En 1652 paraît un livre intitulé La Manière de cultiver les arbres fruitiers, publié sous le nom d’Antoine Legendre, curé d’Hénonville. Bien que ce personnage existe réellement, l’ouvrage a été attribué dès 1677 à l’abbé de Pontchâteau, et ce n'est qu'en 1716 que le nom de Robert Arnauld d’Andilly fut proposé pour la première fois. Enfin, en 1725, l'ouvrage a été attribué à Guillaume de Lamoignon et à Olivier Le Fèvre d'Ormesson.
Le goût de Robert Arnauld d’Andilly pour les arbres fruitiers était notoire : Tallemant des Réaux se moquait des trois cent sortes de poires, pour la plupart immangeables, qu’il cultivait sur sa terre d’Andilly. Il se faisait surnommer le surintendant des jardins de Port-Royal. Au demeurant, il avait coutume d’envoyer des paniers de fruits de grande rareté et de grandes qualités à ses correspondantes.
La Manière de cultiver les arbres fruitiers est, avec le Jardinier françois de Nicolas de Bonnefons, sorti des presses l’année précédente, le premier livre de sylviculture publié au XVIIe siècle. Il inaugure une longue série d’ouvrages sur le sujet, dans lesquelles il sera fréquemment cité en référence, au moins jusqu’à la publication posthume de l’Instruction pour les jardins fruitiers et potagers de La Quintinie, en 1690.
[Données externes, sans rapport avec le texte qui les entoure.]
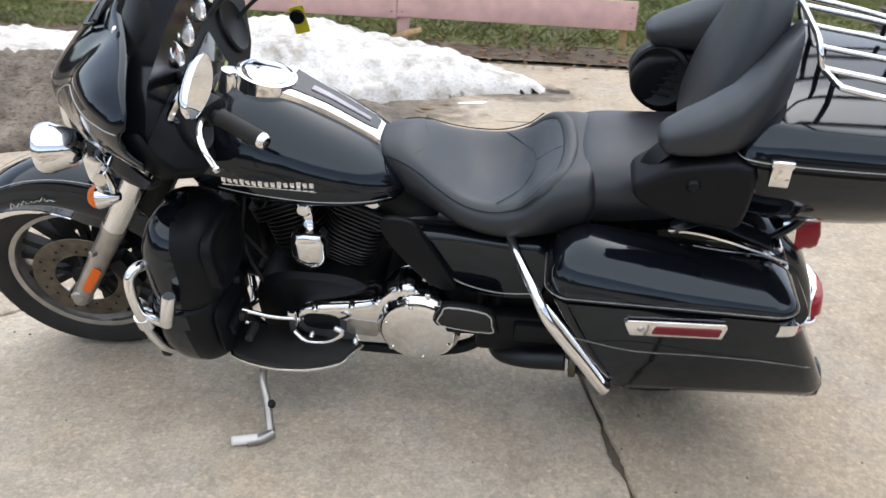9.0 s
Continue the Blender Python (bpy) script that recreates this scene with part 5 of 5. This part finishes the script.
    low_rows = ((0.238, 1.150, 1.236, 0.180, 0.265), (0.247, 1.128, 1.262, 0.140, 0.315), (0.285, 1.113, 1.276, 0.115, 0.350), (0.345, 1.108, 1.282, 0.105, 0.378), (0.410, 1.112, 1.284, 0.105, 0.391), (0.462, 1.116, 1.281, 0.110, 0.391), (0.479, 1.122, 1.276, 0.116, 0.384), (0.484, 1.132, 1.268, 0.125, 0.374))
    pod_rows = [(z, x0 + 0.024, x1, a, b) for z, x0, x1, a, b in pod_rows]

    def halved(bm, front, cut):
        """Keeps the part of a shell ahead of (or behind) a cut across the machine."""
        bmesh.ops.delete(bm, geom=[f for f in bm.faces if (f.calc_center_median().x > cut) != front], context="FACES")
        return side(bm, s)

    lowr = part("leg_shield", halved(ring_mesh(shell_rings(low_rows, 0.070)), True, 1.175), PAINT, bike, "gloss black lower fairing with a storage pod", sharp=60)
    part("shield_back", halved(ring_mesh(shell_rings(low_rows, 0.070)), False, 1.175), PLASTIC, lowr, "satin black inner side of the lower fairing", sharp=60)
    part("storage_pod", halved(ring_mesh(shell_rings(pod_rows, 0.078)), True, 1.175), PAINT, lowr, "rounded glossy front of the storage pod", sharp=60)
    part("pod_back", halved(ring_mesh(shell_rings(pod_rows, 0.078)), False, 1.175), PLASTIC, lowr, "satin black back of the storage pod", sharp=60)
    dm = facing((1.092, s * 0.268 * ky, 0.604 + dz), (-1, 0, 0.04))
    dr = [(x * (1 + 0.10 * y / 0.09), y) for x, y in rrect(0.205, 0.178, 0.055, 7)]
    part("box_door", ring_mesh([[dm @ Vector((x * k, y * k, h)) for x, y in dr] for k, h in ((1.0, -0.012), (1.0, 0.004), (0.97, 0.010), (0.90, 0.011), (0.87, 0.008), (0.60, 0.011), (0.2, 0.012))]), PLASTIC, lowr, "satin black storage door with a raised rim", sharp=60)
    part("door_latch", lathe([(0, 0.012), (0.008, 0.011), (0.011, 0.006), (0.011, -0.004)], 14, dm @ Matrix.Translation((0, -0.105, 0.006))), MATTE, lowr)
    lm = facing((1.112, s * 0.262 * ky, 0.385), (-1, 0, 0.10))
    part("vent_surround", plate(rrect(0.200, 0.150, 0.035, 5), 0.008, 0.004, lm), PLASTIC, lowr)
    vl = part("vent_lever", box(0.105, 0.036, 0.022, 0.008, lm @ pose(s * -0.01, -0.012, 0.014, 0, 0, s * 6)), PLASTIC, lowr, "grey-black air vent lever")
    part("lever_knob", lathe([(0, 0.016), (0.010, 0.015), (0.013, 0.008), (0.013, -0.004)], 14, lm @ Matrix.Translation((s * -0.01, -0.012, 0.022))), RUBBER, vl)
    part("bolt", lathe([(0, 0.006), (0.006, 0.005), (0.008, 0)], 10, lm @ Matrix.Translation((s * 0.055, -0.095, 0.002))), CHROME, lowr)
    fm_ = facing((1.279, s * 0.245 * ky, 0.375), (1, 0, -0.02))
    fd = [(x, y) for x, y in rrect(0.225, 0.215, 0.035, 5)]
    part("front_panel", ring_mesh([[fm_ @ Vector((x * k, y * k, h)) for x, y in fd] for k, h in ((1.0, -0.006), (1.0, 0.004), (0.97, 0.008), (0.88, 0.007), (0.4, 0.008))]), SATIN, lowr, "black front panel of the lower fairing")
    part("panel_seam", side(tube([(1.268, 0.14 * ky, 0.484 + dz), (1.277, 0.20 * ky, 0.482 + dz), (1.277, 0.30 * ky, 0.482 + dz), (1.262, 0.362 * ky, 0.484 + dz), (1.20, 0.388 * ky, 0.486 + dz)], 0.0022, 6, 4), s), MATTE, lowr)
    part("inner_duct", side(ring_mesh([[Vector((x, y, z)) for y, z in ((0.065, zl), (0.135, zl + 0.01), (0.135, zh), (0.065, zh - 0.02))] for x, zl, zh in ((1.14, 0.30, 0.50), (1.25, 0.28, 0.50), (1.268, 0.30, 0.48))]), s), MATTE, lowr)
    # engine guard and highway peg
    eg = [(1.240, 0.325, 0.585), (1.272, 0.362, 0.598), (1.288, 0.386, 0.586), (1.290, 0.397, 0.552), (1.286, 0.398, 0.490), (1.282, 0.380, 0.40), (1.272, 0.350, 0.318), (1.258, 0.300, 0.270), (1.250, 0.20, 0.245), (1.18, 0.08, 0.20), (1.15, 0, 0.18)]
    if s < 0:
        eg = [(x + 0.012 * max(0, min(1, (0.45 - z) / 0.13)), y * (0.895 + 0.11 * max(0, min(1, (0.45 - z) / 0.13))), z) for x, y, z in eg]
    part("engine_guard", side(tube(eg, 0.0136, 14, 5), s), CHROME, bike, "chrome engine guard bar")
    pt, pb0 = (Vector((1.178, 0.424, 0.576)), Vector((1.206, 0.424, 0.474))) if s > 0 else (Vector((1.270, 0.402, 0.556)), Vector((1.298, 0.390, 0.462)))
    pg = part("highway_peg", side(lathe([(0, 0), (0.015, 0.0), (0.017, 0.004), (0.017, 0.092), (0.014, 0.098), (0, 0.098)], 18, along(pb0, pt)), s), CHROME, bike, "chrome highway peg with rubber ribs")
    for i in range(4):
        part("peg_rib", side(box(0.006, 0.012, 0.008, 0.002, along(pb0, pt) @ Matrix.Translation((0.014, 0.004, 0.018 + i * 0.020))), s), RUBBER, pg)
    part("peg_clamp", side(join(lathe([(0.016, -0.02), (0.024, -0.018), (0.024, 0.018), (0.016, 0.02)], 18, along((1.286, 0.380 if s > 0 else 0.340, 0.440), (1.287, 0.390 if s > 0 else 0.349, 0.49))), tube([(1.284, 0.384 if s > 0 else 0.35, 0.462), (1.245, 0.400, 0.462) if s > 0 else (1.30, 0.37, 0.452), pb0], 0.012, 10, 4)), s), CHROME, pg)
    # under-seat trim between tank and side cover
    part("seat_trim", side(box(0.40, 0.014, 0.016, 0.004, pose(0.47, 0.150, 0.640, 0, 3, 0)), s), MATTE, bike)
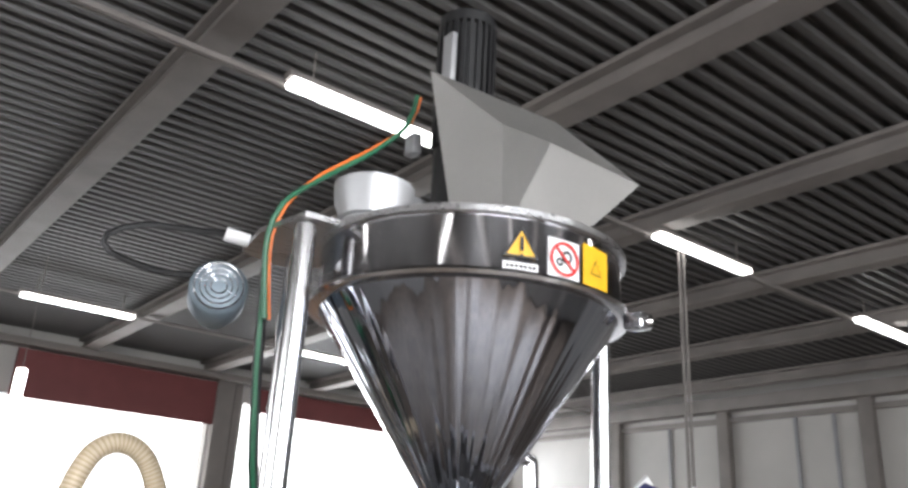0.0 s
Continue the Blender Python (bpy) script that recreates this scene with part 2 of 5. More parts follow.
RACK_GREEN = mat("dark green painted steel", (0.018, 0.045, 0.035), 0.5, 0.1, 0.25, 6, 0.001, 80)
COPPER = mat("copper coloured sleeve", (0.28, 0.07, 0.03), 0.35, 0.4, 0.2, 14, 0.0006, 90)
TUBE_LIT = mat("lit fluorescent tube", (0.9, 0.9, 0.9), 0.4, emit=(1.0, 0.99, 0.95), glow=8.0, bump=0)
LED_GREEN = mat("lit green push button", (0.05, 0.5, 0.35), 0.3, emit=(0.10, 0.95, 0.65), glow=1.2, bump=0)
SCREEN = mat("dim lit screen", (0.10, 0.10, 0.09), 0.2, emit=(0.40, 0.40, 0.33), glow=0.35, bump=0)
SKYCARD = mat("overcast daylight outside", (0.9, 0.9, 0.9), 1.0, emit=(1, 1, 1), glow=2.3, bump=0)
GLASS = pane_mat("clear acrylic pane", (0.955, 0.95, 0.955))
CLEARBAG = pane_mat("clear plastic wrap", (0.92, 0.92, 0.92))


# ---- mesh helpers ----
def box(bm, x0, x1, y0, y1, z0, z1, bevel=0.0, m=None, mi=0):
    r = bmesh.ops.create_cube(bm, size=1)
    vs = r["verts"]
    for v in vs:
        v.co = Vector(((x0 + x1) / 2 + v.co.x * (x1 - x0), (y0 + y1) / 2 + v.co.y * (y1 - y0), (z0 + z1) / 2 + v.co.z * (z1 - z0)))
    if bevel:
        es = list({e for v in vs for e in v.link_edges})
        vs = list({v for f in bmesh.ops.bevel(bm, geom=es, offset=bevel, segments=2, affect="EDGES", profile=0.6)["faces"] for v in f.verts} | {v for v in vs if v.is_valid})
    if m is not None:
        bmesh.ops.transform(bm, matrix=m, verts=vs)
    if mi:
        for f in {f for v in vs for f in v.link_faces}:
            f.material_index = mi
    return vs


def basis(d):
    d = d.normalized()
    a = Vector((0, 0, 1)) if abs(d.z) < 0.9 else Vector((1, 0, 0))
    u = a.cross(d).normalized()
    return u, d.cross(u)


def lathe(bm, p0, axis, prof, seg=24, mi=0):
    """prof: (distance along axis, radius) pairs."""
    p0, axis = Vector(p0), Vector(axis).normalized()
    u, w = basis(axis)
    rings = []
    for h, r in prof:
        c = p0 + axis * h
        rings.append([bm.verts.new(c + (u * math.cos(a) + w * math.sin(a)) * max(r, 0.00005)) for a in [2 * math.pi * i / seg for i in range(seg)]])
    fs = []
    for a, b in zip(rings, rings[1:]):
        for i in range(seg):
            fs.append(bm.faces.new((a[i], a[(i + 1) % seg], b[(i + 1) % seg], b[i])))
    fs.append(bm.faces.new(list(reversed(rings[0]))))
    fs.append(bm.faces.new(rings[-1]))
    for f in fs:
        f.smooth, f.material_index = True, mi
    fs[-1].smooth = fs[-2].smooth = False
    return fs


def cyl(bm, p0, p1, r, seg=20, bevel=0.0, mi=0):
    d = Vector(p1) - Vector(p0)
    h = d.length
    b = bevel or min(r, h) * 0.08
    return lathe(bm, p0, d, [(0, r - b), (b, r), (h - b, r), (h, r - b)], seg, mi)


def spline(pts, step):
    pts = [Vector(p) for p in pts]
    pts = [pts[0] * 2 - pts[1]] + pts + [pts[-1] * 2 - pts[-2]]
    out = []
    for i in range(1, len(pts) - 2):
        a, b, c, d = pts[i - 1:i + 3]
        n = max(2, int((c - b).length / step))
        for k in range(n):
            t = k / n
            out.append(0.5 * (2 * b + (c - a) * t + (2 * a - 5 * b + 4 * c - d) * t * t + (3 * b - a - 3 * c + d) * t ** 3))
    out.append(pts[-2])
    return out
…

La pratique de la sylviculture est généralement considérée comme une activité monastique, en raison des liens théologiques qui font du jardin terrestre une métaphore du jardin d'Éden. Robert Arnauld d'Andilly aurait dit lui-même, à propos de Port-Royal des Champs : « S'il y avait un paradis en terre, il serait hors de mon pouvoir d'imaginer qu'il fut ailleurs ». Elle s’inscrit également, dans l’entourage de Port-Royal des Champs, dans le contexte d’activité sylvicole en l’Île-de-France.
Mais dans La manière de cultiver les arbres fruitiers, elle apparaît comme une activité noble, licite pour un gentilhomme, en raison de ses liens avec la généalogie. Non seulement la métaphore de l’arbre généalogique, mais aussi le choix savant des greffons, la conduite et l’éducation des jeunes arbres, font écho aux valeurs nobiliaires du XVIIe siècle.
Les liens sont nombreux, jusque dans le vocabulaire employé, avec l’élevage des chevaux, activité noble par excellence. Enfin, la recherche de produits de qualité pour la table contribue à faire des fruits des éléments d’un savoir-vivre aristocratique.